### Required work
Scan the listing below and copy every line holding "follow".

### Records for the task
- - - -

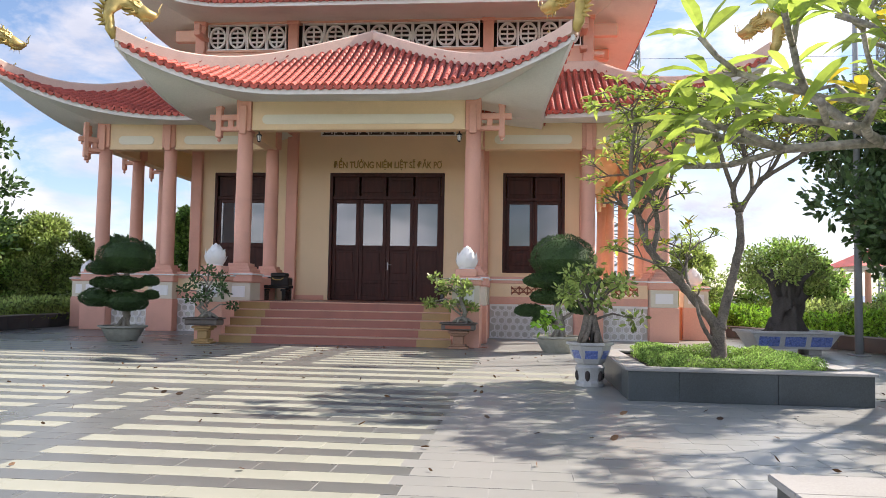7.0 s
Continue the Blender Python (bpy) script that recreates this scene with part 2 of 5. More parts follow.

- - - -

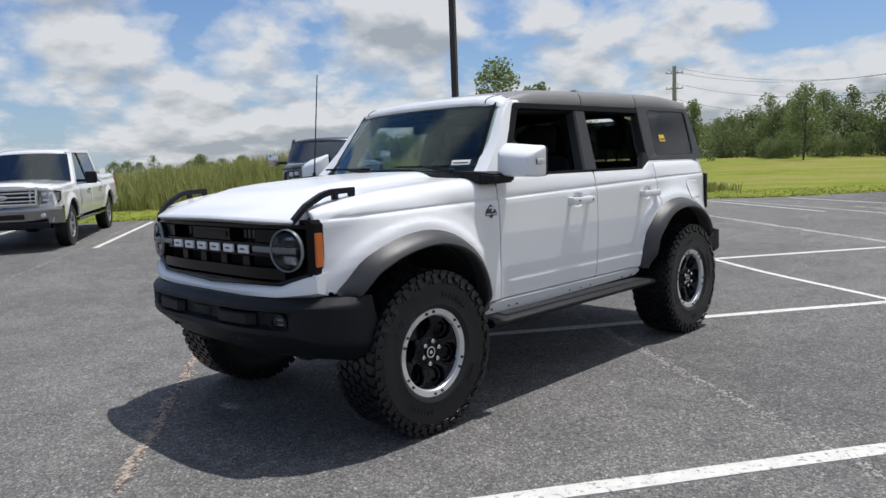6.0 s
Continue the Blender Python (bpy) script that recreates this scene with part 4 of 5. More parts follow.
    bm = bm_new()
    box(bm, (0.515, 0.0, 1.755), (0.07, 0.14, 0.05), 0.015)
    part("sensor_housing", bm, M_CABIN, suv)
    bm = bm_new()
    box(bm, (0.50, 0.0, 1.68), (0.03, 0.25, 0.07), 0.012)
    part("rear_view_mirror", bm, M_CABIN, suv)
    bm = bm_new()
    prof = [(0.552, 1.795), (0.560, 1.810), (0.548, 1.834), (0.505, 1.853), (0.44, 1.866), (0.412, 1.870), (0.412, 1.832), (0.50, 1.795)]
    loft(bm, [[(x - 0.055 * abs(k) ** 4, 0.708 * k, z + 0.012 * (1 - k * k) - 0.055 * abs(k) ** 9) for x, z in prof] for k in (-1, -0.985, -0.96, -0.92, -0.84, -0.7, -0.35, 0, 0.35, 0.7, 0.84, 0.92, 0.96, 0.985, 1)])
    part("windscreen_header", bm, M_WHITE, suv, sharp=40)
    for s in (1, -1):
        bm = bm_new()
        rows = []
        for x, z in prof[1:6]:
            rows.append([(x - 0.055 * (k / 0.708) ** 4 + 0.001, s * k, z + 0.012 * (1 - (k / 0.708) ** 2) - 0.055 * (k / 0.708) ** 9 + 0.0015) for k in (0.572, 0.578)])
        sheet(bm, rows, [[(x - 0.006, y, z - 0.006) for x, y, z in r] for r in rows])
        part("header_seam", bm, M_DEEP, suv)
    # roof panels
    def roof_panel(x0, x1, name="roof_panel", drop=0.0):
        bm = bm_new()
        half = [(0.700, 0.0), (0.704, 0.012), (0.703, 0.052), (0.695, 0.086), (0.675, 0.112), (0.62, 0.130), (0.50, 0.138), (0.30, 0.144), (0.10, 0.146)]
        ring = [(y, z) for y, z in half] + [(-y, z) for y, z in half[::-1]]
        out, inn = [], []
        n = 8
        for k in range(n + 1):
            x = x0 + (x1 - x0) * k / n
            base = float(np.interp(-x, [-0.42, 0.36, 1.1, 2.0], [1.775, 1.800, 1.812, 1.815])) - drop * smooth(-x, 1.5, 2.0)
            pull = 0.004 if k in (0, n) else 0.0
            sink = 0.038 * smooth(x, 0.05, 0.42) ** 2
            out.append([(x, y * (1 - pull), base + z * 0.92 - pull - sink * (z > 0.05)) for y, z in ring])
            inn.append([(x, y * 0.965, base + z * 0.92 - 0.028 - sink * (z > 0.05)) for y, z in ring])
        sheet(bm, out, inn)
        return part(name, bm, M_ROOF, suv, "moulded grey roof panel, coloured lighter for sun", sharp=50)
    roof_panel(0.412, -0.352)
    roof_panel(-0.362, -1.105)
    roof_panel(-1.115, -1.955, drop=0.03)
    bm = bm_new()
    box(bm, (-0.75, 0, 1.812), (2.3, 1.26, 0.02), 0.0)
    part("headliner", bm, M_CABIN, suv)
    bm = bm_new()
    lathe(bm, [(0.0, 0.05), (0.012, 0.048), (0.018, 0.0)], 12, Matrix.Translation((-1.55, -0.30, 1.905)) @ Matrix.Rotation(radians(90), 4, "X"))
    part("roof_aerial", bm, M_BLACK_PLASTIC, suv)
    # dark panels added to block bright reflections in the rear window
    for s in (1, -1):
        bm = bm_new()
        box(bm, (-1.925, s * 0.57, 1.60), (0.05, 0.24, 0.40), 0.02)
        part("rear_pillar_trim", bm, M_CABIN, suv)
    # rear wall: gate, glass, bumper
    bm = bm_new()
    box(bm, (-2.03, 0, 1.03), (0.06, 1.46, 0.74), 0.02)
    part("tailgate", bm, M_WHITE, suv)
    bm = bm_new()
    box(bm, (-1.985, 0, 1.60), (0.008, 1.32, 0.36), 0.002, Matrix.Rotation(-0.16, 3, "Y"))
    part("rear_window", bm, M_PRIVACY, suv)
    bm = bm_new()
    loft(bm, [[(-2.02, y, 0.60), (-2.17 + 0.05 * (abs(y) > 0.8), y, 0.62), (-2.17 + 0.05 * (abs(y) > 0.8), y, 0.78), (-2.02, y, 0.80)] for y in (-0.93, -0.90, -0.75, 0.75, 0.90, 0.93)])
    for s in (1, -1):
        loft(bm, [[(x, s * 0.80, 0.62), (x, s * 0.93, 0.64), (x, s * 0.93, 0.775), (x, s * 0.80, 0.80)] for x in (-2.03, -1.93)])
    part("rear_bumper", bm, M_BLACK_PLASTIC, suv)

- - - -

### Solution to this problem
Continue the Blender Python (bpy) script that recreates this scene with part 2 of 5. More parts follow.
Continue the Blender Python (bpy) script that recreates this scene with part 4 of 5. More parts follow.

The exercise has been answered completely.